Funding for maintenance work of the I-20 bridge, including the study, is split evenly between Mississippi and Louisiana.

McLellan and Gaupreau said they are hoping the study, which will begin compiling data gathered by the different agencies, will reveal the cause of the shifting piers.

A yearlong study by the Corps has indicated that movement of the bank was not the cause of the movement of the piers. A separate hydrographic survey of the river bottom found no noticeable loss of material on the bank, leaving engineers scratching their heads.

During the annual inspection of the U.S. 80 bridge in January, it was determined that the bank had not moved, but that Pier 2 had moved an additional three-fourths of an inch during the time of the study.
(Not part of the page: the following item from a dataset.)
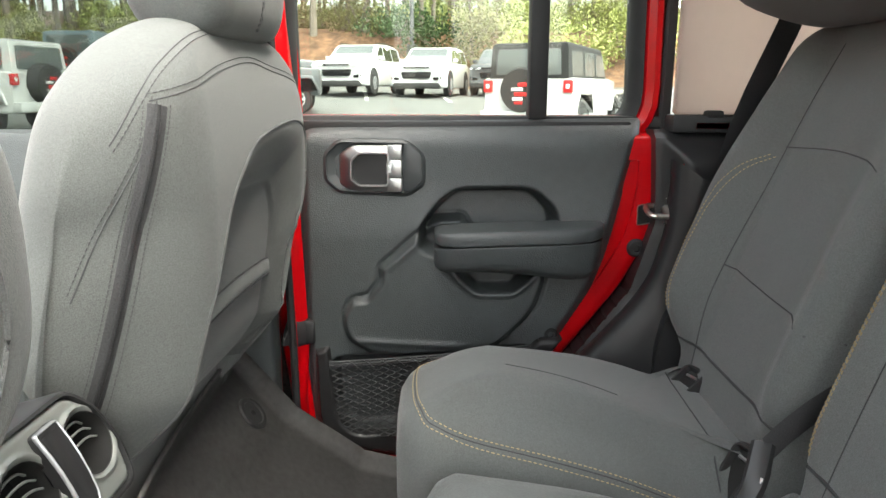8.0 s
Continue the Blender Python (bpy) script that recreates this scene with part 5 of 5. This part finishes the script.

Now the pier, which has been moving a little each year since the bridge was built in 1930, has shifted nearly as much as it had in 1997 when the support was reset.

“It looks now just like it did before they fixed it,” said bridge superintendent Billy Wilson.

Gaupreau said his initial belief is that the movement is deeper under the surface and affecting a larger area than studied by the Corps. The Corps study had focused on the area directly under and around the U.S. 80 bridge.

“It appears to us that a large mass of land is moving,” Gaupreau said.

He said that next month, LADOTD will repair the I-20 bridge by jacking up a section of the span and resetting the rocker at the top of piers E-1 and E-2, but that a long-term solution will be paramount.

The repairs will be made at the top of the bridge piers where flexible parts allow for some movement in the structure caused by temperature and wind. The devices known as rockers can be reset to correct for the shifts in the piers.

Piers E-1 and E-2 are the first two supports on the east side of the I-20 bridge.

“If we did nothing,” Gaupreau said. “At some point there would be a change of elevation at one end of the span.”

He indicated that there was no danger of the bridge falling unless the problem was ignored for decades and there was a major event such as an earthquake. Gaupreau said the most noticeable effect to the bridge would be a bump or a drop off where the roadway meets the land.

Before the I-20 bridge opened on Feb. 15, 1973, the U.S. 80 river bridge was the only means of crossing the river in Vicksburg other than by boat. Since then, the I-20 bridge has become the primary means of crossing the river between Natchez and Greenville.

The U.S. 80 bridge has been closed to vehicular traffic since September 1998, but the railroad portion of the bridge, which is separate from the roadbed, remains open. It is the only railroad crossing of the river between Memphis and Baton Rouge.

HNTB has estimated a cost of $4 million to repair the pier and a railroad support that has been sinking at the U.S. 80 bridge. Separately, the cost to repair the roadway has been estimated at $2.8 million over a five-year period.

The engineering firm has continued to recommend that the U.S. 80 bridge remain closed to traffic until the cause of the movement is determined and corrected. Any repairs to the bridge would have to come from the commission’s reserves, about $5.5 million.